### [Exercise prompt]
Without the pictures, return all of the material exactly as written.

<<<<

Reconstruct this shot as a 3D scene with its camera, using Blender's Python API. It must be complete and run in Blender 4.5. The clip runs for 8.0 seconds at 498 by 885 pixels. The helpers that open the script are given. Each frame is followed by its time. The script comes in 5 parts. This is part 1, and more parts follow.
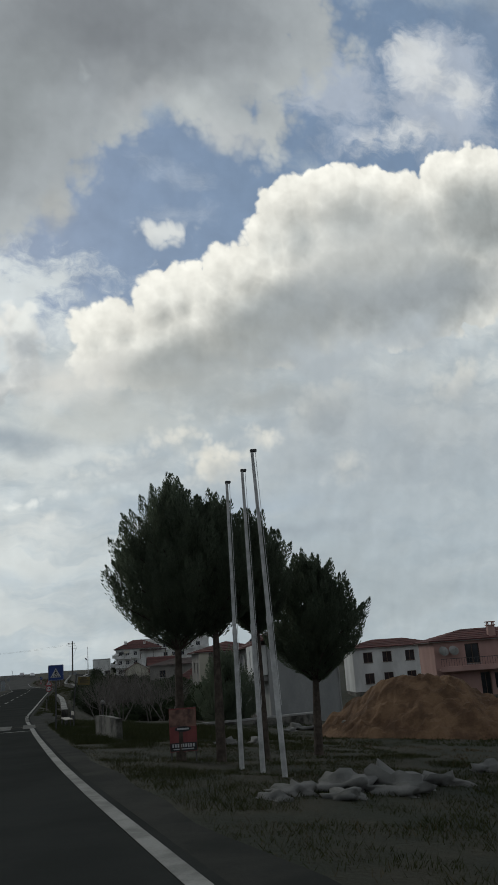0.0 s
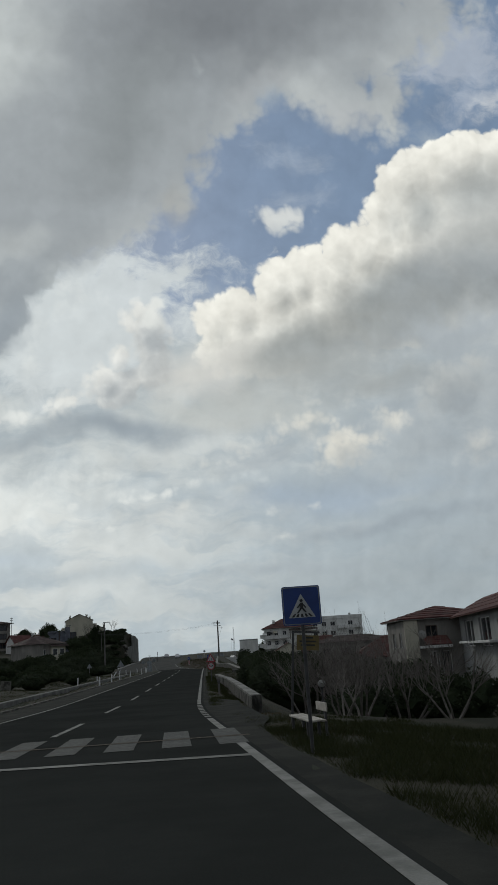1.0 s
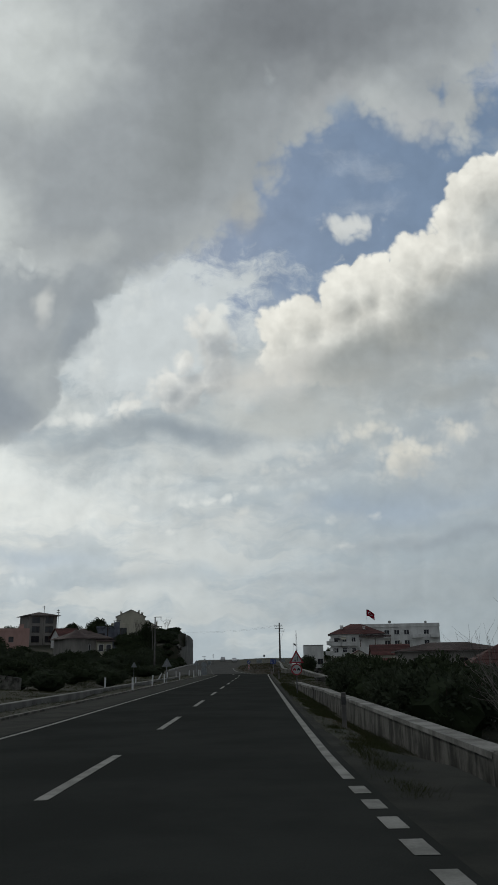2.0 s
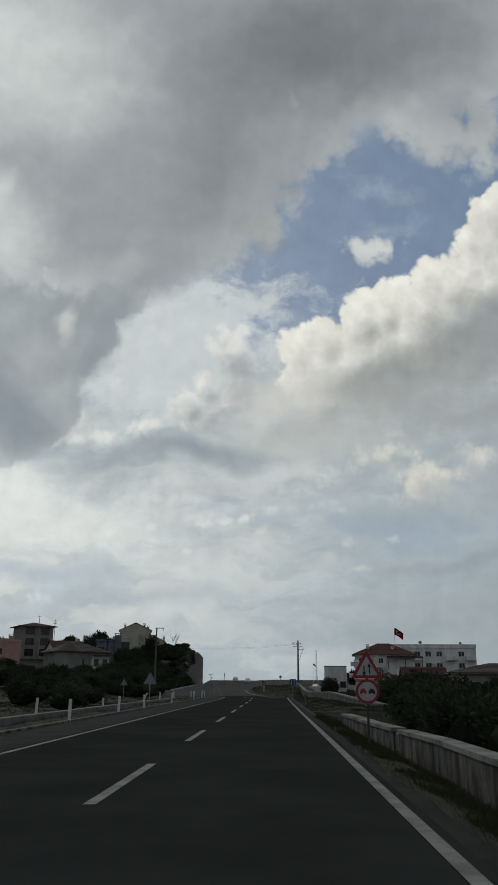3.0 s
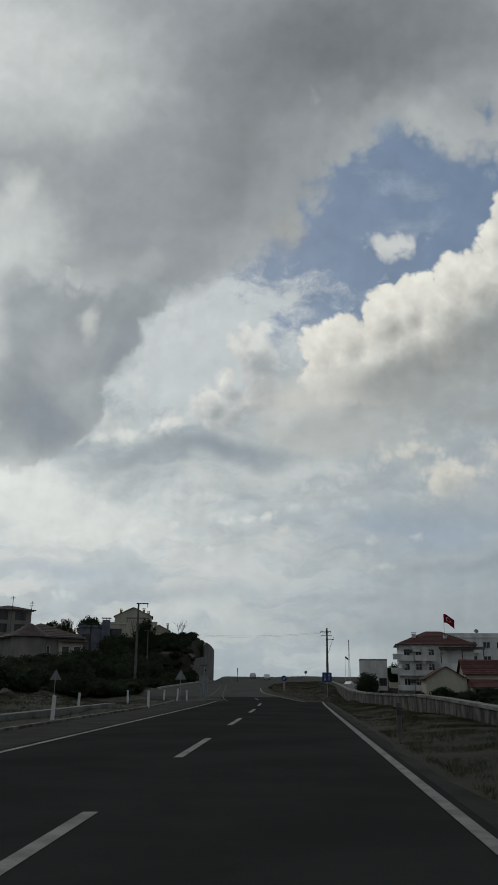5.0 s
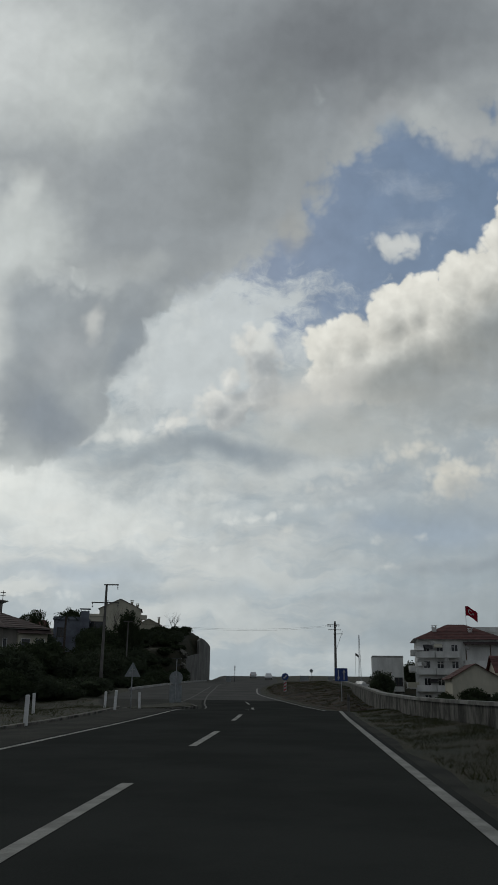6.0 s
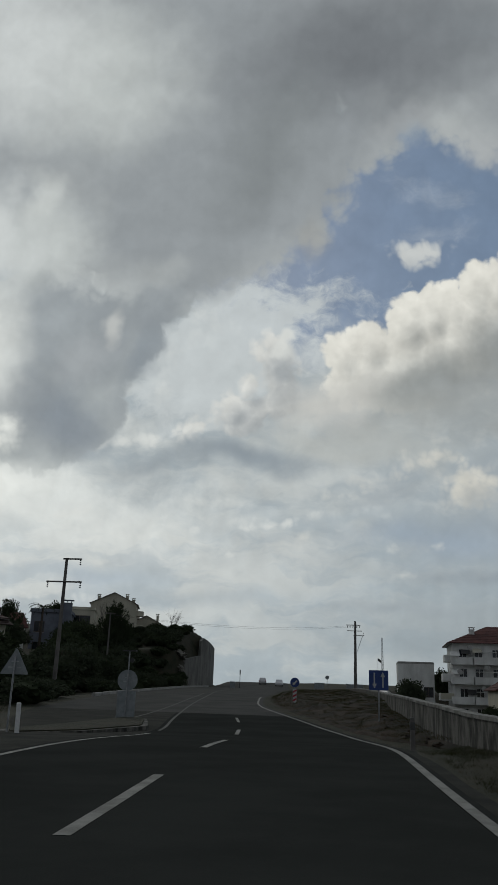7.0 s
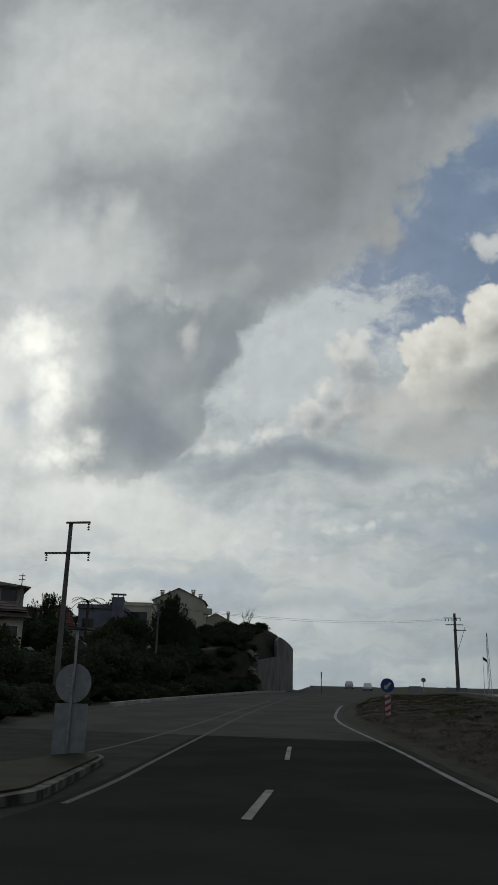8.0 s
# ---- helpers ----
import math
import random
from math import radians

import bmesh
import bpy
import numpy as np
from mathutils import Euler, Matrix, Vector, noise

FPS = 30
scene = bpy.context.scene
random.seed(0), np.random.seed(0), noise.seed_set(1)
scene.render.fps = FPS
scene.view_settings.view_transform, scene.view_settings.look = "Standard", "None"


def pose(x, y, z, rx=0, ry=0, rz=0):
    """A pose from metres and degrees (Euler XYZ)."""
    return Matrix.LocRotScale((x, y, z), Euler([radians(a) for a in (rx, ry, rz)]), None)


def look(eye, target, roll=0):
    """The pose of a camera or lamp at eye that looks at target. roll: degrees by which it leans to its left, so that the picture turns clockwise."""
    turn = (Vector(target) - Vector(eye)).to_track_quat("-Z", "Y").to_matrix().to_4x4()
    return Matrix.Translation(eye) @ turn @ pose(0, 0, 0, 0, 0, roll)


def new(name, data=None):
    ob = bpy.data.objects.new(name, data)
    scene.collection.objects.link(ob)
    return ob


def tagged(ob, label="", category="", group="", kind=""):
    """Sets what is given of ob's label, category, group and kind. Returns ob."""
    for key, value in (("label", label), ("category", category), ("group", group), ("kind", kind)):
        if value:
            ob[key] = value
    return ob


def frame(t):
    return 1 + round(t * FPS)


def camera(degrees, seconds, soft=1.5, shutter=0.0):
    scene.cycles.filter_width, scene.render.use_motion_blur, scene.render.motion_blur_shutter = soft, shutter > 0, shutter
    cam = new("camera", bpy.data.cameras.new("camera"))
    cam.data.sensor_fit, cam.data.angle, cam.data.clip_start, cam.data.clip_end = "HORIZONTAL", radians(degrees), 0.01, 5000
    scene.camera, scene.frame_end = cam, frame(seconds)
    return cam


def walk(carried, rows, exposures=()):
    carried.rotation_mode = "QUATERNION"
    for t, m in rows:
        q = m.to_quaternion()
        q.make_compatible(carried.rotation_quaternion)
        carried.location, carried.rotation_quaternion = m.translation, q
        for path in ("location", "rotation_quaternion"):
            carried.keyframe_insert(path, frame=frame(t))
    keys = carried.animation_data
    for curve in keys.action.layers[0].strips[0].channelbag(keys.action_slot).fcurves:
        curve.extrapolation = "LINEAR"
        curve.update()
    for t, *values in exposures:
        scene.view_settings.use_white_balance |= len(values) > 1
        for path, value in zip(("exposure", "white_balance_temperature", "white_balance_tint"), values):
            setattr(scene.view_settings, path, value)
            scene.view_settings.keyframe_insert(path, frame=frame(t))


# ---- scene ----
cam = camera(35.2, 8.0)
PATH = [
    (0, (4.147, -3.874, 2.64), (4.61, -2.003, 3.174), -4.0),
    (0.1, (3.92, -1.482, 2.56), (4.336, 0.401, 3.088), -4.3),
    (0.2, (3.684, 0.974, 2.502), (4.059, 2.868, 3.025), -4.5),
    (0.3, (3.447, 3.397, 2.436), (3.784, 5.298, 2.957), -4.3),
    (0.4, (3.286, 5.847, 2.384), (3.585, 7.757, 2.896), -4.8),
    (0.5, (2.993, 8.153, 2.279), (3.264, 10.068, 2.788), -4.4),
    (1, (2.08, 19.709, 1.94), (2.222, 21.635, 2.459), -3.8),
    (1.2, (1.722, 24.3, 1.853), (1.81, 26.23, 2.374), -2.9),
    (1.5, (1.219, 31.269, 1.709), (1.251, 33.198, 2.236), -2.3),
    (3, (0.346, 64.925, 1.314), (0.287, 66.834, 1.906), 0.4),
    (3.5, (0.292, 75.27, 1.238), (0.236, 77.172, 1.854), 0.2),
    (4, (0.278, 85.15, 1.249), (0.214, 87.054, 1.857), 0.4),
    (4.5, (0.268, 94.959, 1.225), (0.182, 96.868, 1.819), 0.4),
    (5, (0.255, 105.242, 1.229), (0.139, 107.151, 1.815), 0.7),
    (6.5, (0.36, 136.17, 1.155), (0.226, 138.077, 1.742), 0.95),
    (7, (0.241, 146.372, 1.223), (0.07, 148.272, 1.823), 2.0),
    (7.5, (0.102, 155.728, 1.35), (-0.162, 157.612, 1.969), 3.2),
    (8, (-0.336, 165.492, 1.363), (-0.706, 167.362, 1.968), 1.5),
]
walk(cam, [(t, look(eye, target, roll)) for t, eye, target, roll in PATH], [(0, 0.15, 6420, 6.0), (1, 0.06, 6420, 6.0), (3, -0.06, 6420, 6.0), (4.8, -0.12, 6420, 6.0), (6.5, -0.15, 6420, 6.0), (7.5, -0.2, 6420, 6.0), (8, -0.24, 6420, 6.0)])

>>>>

### [Written answer]
Reconstruct this shot as a 3D scene with its camera, using Blender's Python API. It must be complete and run in Blender 4.5. The clip runs for 8.0 seconds at 498 by 885 pixels. The helpers that open the script are given. Each frame is followed by its time. The script comes in 5 parts. This is part 1, and more parts follow.
0.0 s
1.0 s
2.0 s
3.0 s
5.0 s
6.0 s
7.0 s
8.0 s
# ---- helpers ----
import math
import random
from math import radians

import bmesh
import bpy
import numpy as np
from mathutils import Euler, Matrix, Vector, noise

FPS = 30
scene = bpy.context.scene
random.seed(0), np.random.seed(0), noise.seed_set(1)
scene.render.fps = FPS
scene.view_settings.view_transform, scene.view_settings.look = "Standard", "None"


def pose(x, y, z, rx=0, ry=0, rz=0):
    """A pose from metres and degrees (Euler XYZ)."""
    return Matrix.LocRotScale((x, y, z), Euler([radians(a) for a in (rx, ry, rz)]), None)


def look(eye, target, roll=0):
    """The pose of a camera or lamp at eye that looks at target. roll: degrees by which it leans to its left, so that the picture turns clockwise."""
    turn = (Vector(target) - Vector(eye)).to_track_quat("-Z", "Y").to_matrix().to_4x4()
    return Matrix.Translation(eye) @ turn @ pose(0, 0, 0, 0, 0, roll)


def new(name, data=None):
    ob = bpy.data.objects.new(name, data)
    scene.collection.objects.link(ob)
    return ob


def tagged(ob, label="", category="", group="", kind=""):
    """Sets what is given of ob's label, category, group and kind. Returns ob."""
    for key, value in (("label", label), ("category", category), ("group", group), ("kind", kind)):
        if value:
            ob[key] = value
    return ob


def frame(t):
    return 1 + round(t * FPS)


def camera(degrees, seconds, soft=1.5, shutter=0.0):
    scene.cycles.filter_width, scene.render.use_motion_blur, scene.render.motion_blur_shutter = soft, shutter > 0, shutter
    cam = new("camera", bpy.data.cameras.new("camera"))
    cam.data.sensor_fit, cam.data.angle, cam.data.clip_start, cam.data.clip_end = "HORIZONTAL", radians(degrees), 0.01, 5000
    scene.camera, scene.frame_end = cam, frame(seconds)
    return cam


def walk(carried, rows, exposures=()):
    carried.rotation_mode = "QUATERNION"
    for t, m in rows:
        q = m.to_quaternion()
        q.make_compatible(carried.rotation_quaternion)
        carried.location, carried.rotation_quaternion = m.translation, q
        for path in ("location", "rotation_quaternion"):
            carried.keyframe_insert(path, frame=frame(t))
    keys = carried.animation_data
    for curve in keys.action.layers[0].strips[0].channelbag(keys.action_slot).fcurves:
        curve.extrapolation = "LINEAR"
        curve.update()
    for t, *values in exposures:
        scene.view_settings.use_white_balance |= len(values) > 1
        for path, value in zip(("exposure", "white_balance_temperature", "white_balance_tint"), values):
            setattr(scene.view_settings, path, value)
            scene.view_settings.keyframe_insert(path, frame=frame(t))


# ---- scene ----
cam = camera(35.2, 8.0)
PATH = [
    (0, (4.147, -3.874, 2.64), (4.61, -2.003, 3.174), -4.0),
    (0.1, (3.92, -1.482, 2.56), (4.336, 0.401, 3.088), -4.3),
    (0.2, (3.684, 0.974, 2.502), (4.059, 2.868, 3.025), -4.5),
    (0.3, (3.447, 3.397, 2.436), (3.784, 5.298, 2.957), -4.3),
    (0.4, (3.286, 5.847, 2.384), (3.585, 7.757, 2.896), -4.8),
    (0.5, (2.993, 8.153, 2.279), (3.264, 10.068, 2.788), -4.4),
    (1, (2.08, 19.709, 1.94), (2.222, 21.635, 2.459), -3.8),
    (1.2, (1.722, 24.3, 1.853), (1.81, 26.23, 2.374), -2.9),
    (1.5, (1.219, 31.269, 1.709), (1.251, 33.198, 2.236), -2.3),
    (3, (0.346, 64.925, 1.314), (0.287, 66.834, 1.906), 0.4),
    (3.5, (0.292, 75.27, 1.238), (0.236, 77.172, 1.854), 0.2),
    (4, (0.278, 85.15, 1.249), (0.214, 87.054, 1.857), 0.4),
    (4.5, (0.268, 94.959, 1.225), (0.182, 96.868, 1.819), 0.4),
    (5, (0.255, 105.242, 1.229), (0.139, 107.151, 1.815), 0.7),
    (6.5, (0.36, 136.17, 1.155), (0.226, 138.077, 1.742), 0.95),
    (7, (0.241, 146.372, 1.223), (0.07, 148.272, 1.823), 2.0),
    (7.5, (0.102, 155.728, 1.35), (-0.162, 157.612, 1.969), 3.2),
    (8, (-0.336, 165.492, 1.363), (-0.706, 167.362, 1.968), 1.5),
]
walk(cam, [(t, look(eye, target, roll)) for t, eye, target, roll in PATH], [(0, 0.15, 6420, 6.0), (1, 0.06, 6420, 6.0), (3, -0.06, 6420, 6.0), (4.8, -0.12, 6420, 6.0), (6.5, -0.15, 6420, 6.0), (7.5, -0.2, 6420, 6.0), (8, -0.24, 6420, 6.0)])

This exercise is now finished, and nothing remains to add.